The present invention relates to the field of radiographic imaging. In particular, the present invention provides a method and apparatus for generating accurate 3D models from 2D calibrated images. The method and apparatus of the present invention are useful in planning surgery and in sizing of orthopaedic implants, particularly when the joint or bone being supplemented or replaced has been damaged by injury or disease. The present invention may also be used in custom implant manufacture and fit.
In orthopaedic surgery the replacement of bone and joint parts is now in common use for disorders due to arthritis, prior injury, disease. Generally, at surgery, the part to be replaced is matched to the available parts in a given tool set using variously sized cutting blocks and trial implants. In many instances the trial parts do not fit the specific part accurately and the surgeon must decide to use a smaller or larger size.
As a means to solve this poor fit problem, CT and MRI imaging techniques have been used to generate specific, customized 3D models of the specific part to be replaced. From these models, using CAD/CAM techniques, a custom implant can be created. Cutting tools and blocks are needed to perfect the fit. But the use of CT and MRI imaging techniques are expensive, time consuming and not widely available.
One example of a specialized imaging system, that can generate an electronic model of a bone or joint is described by Sprouse et al. in US 2004/0199072, which describes a device that uses a coil array to generate a low energy magnetic filed around a patient. Sensors measure field strength at point in the field that are touched by a probe to build a 3D image of a bone or joint. The probe only touches the skin over-lying the bone or joint, so variations in soft-tissue depths, from patient to patient render this method somewhat inaccurate. Moreover, the physician using this method will not be provided with an actual image of the bone or joint in question, so anomalies in same cannot be assessed.
Bones and joints are irregular, biological vitally important structural elements of the mammalian skeleton.
The skeleton provides the structural support of vital organs (heart, liver, lungs) and the rigid entities (long bones) linked to mobile entities (joints) on which muscles, tendons and ligaments are set to provide motion.
Disease affects the musculoskeletal system in forms of joint disease, (arthritis) and bone deformity (fractures, infections, growth disorders). For correction of these maladies the medical and veterinarian community use images made using radiographs (most commonly radiographs such as X-Rays). The views made are uni-planar images which profile the skeletal structures relative to the muscular ones based on the high mineral content in the skeleton (osseous components of the bones and joints).

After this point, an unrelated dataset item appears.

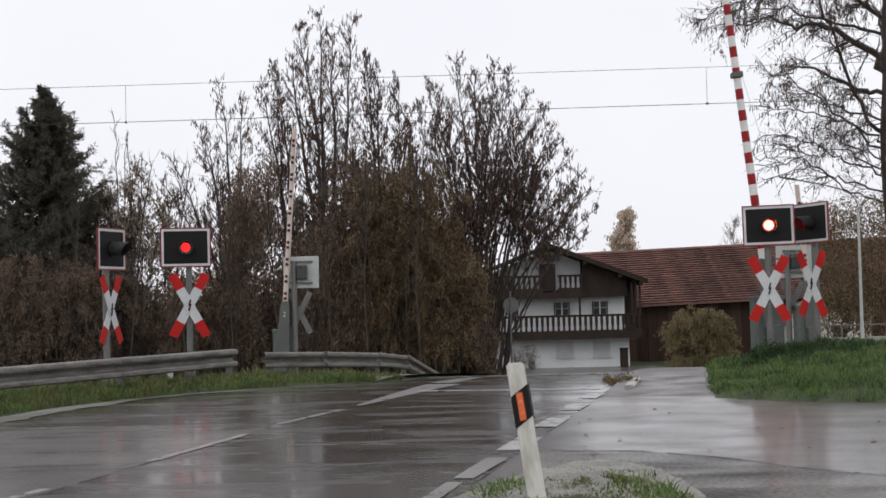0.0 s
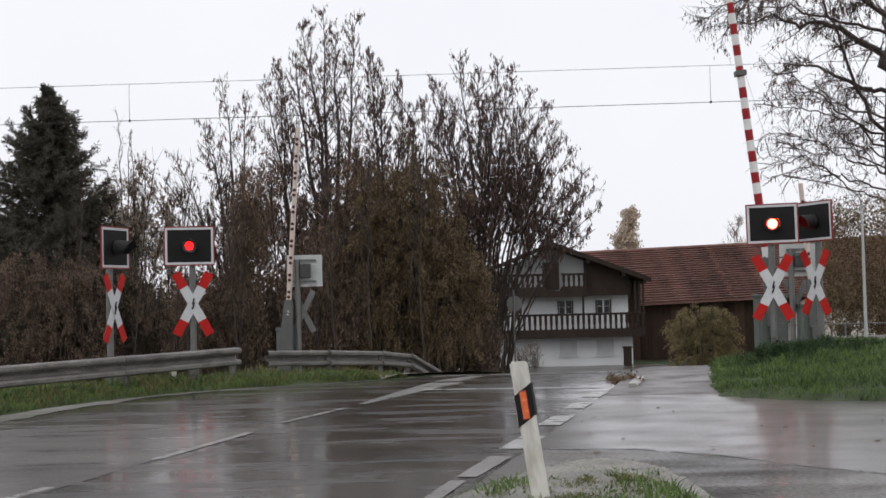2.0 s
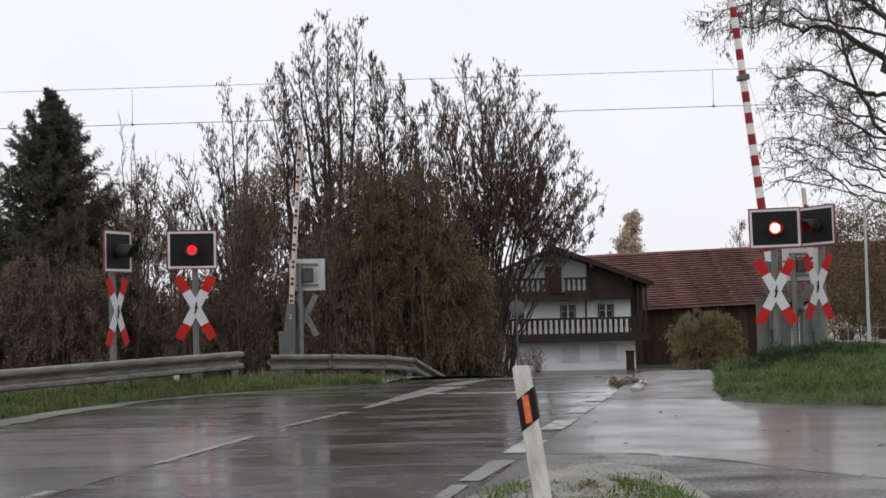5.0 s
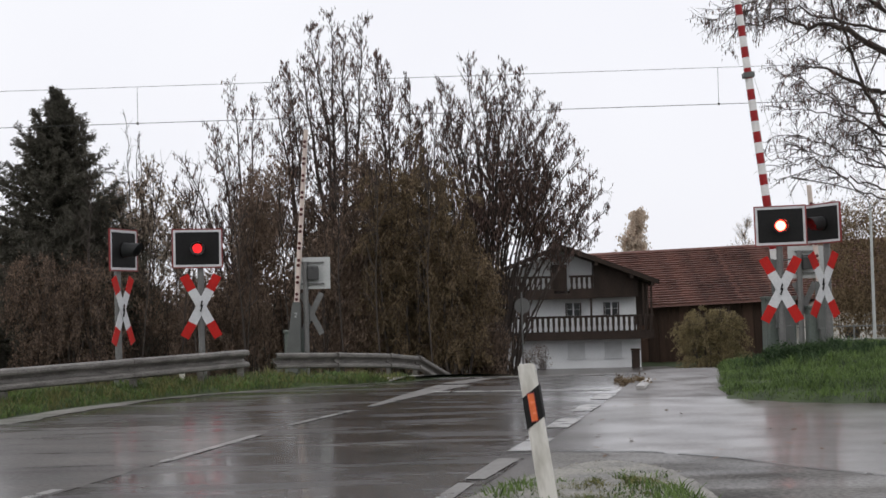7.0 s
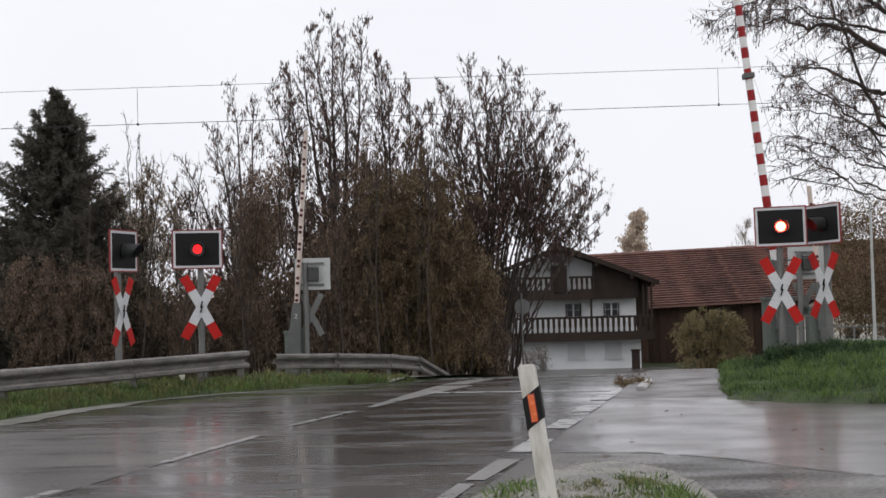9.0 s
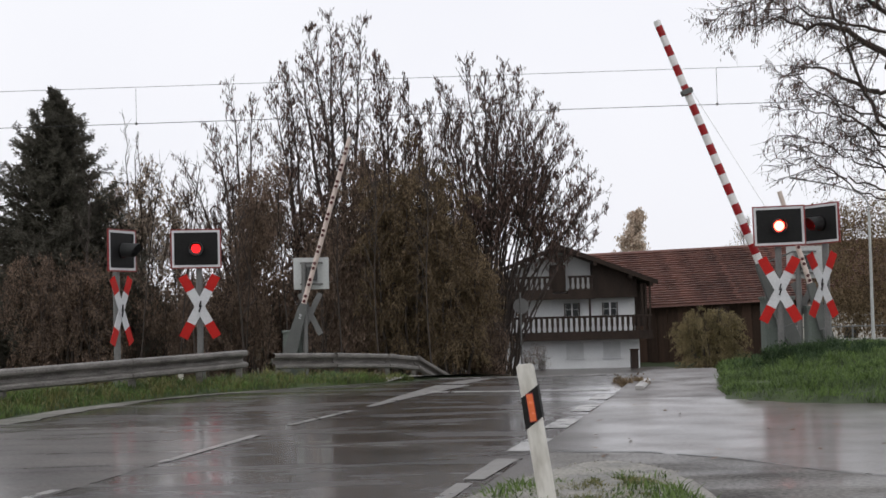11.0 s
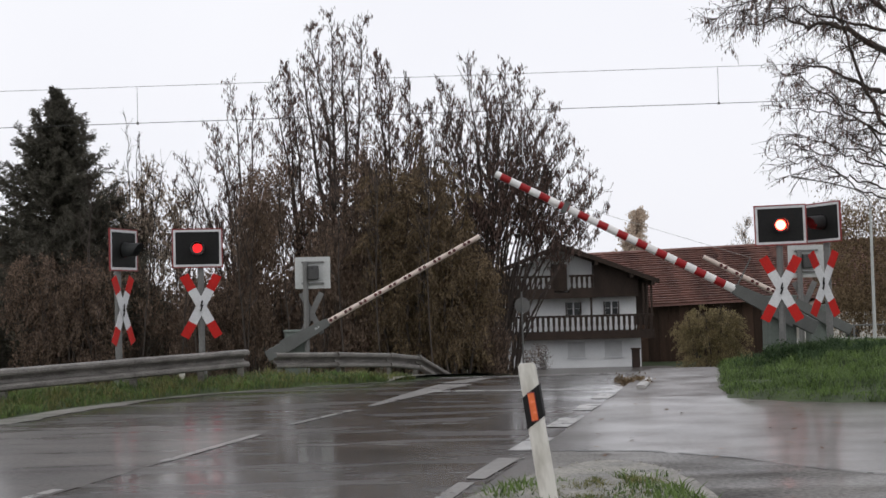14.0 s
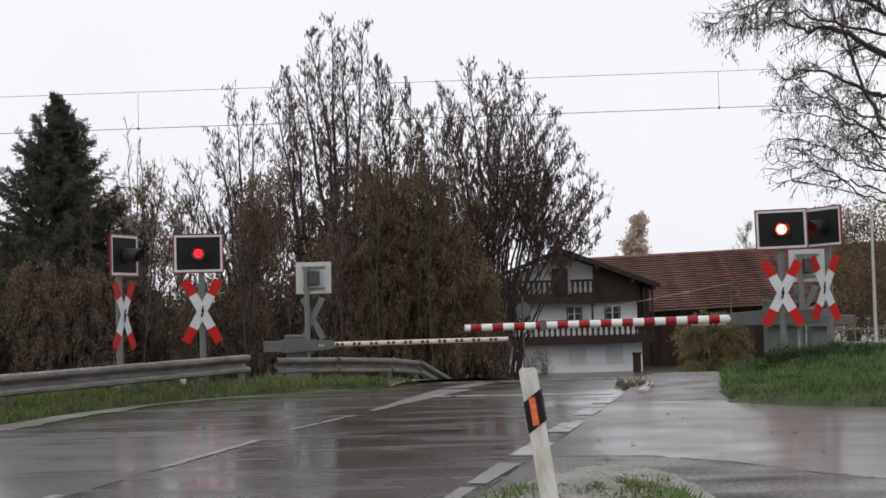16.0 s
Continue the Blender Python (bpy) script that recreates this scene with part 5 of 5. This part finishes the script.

The difficulty in the interpretation of the images of the diseased M/S entities is the inherent variation and irregularities of the structures based on individual differences, which in turn are modified by disease. Thus in the human knee joint there are subtle differences in size (males larger than females) and shape (Asian versus western) yet shared general geometric and functional characteristics. Disease such as arthritis damages the joint's surfaces and modifies the shape and its structural/functional integrity. Examples are the common bow legged deformity and medial (inner) joint space collapse seen in Osteoarthritis affecting the medial compartment of the knee.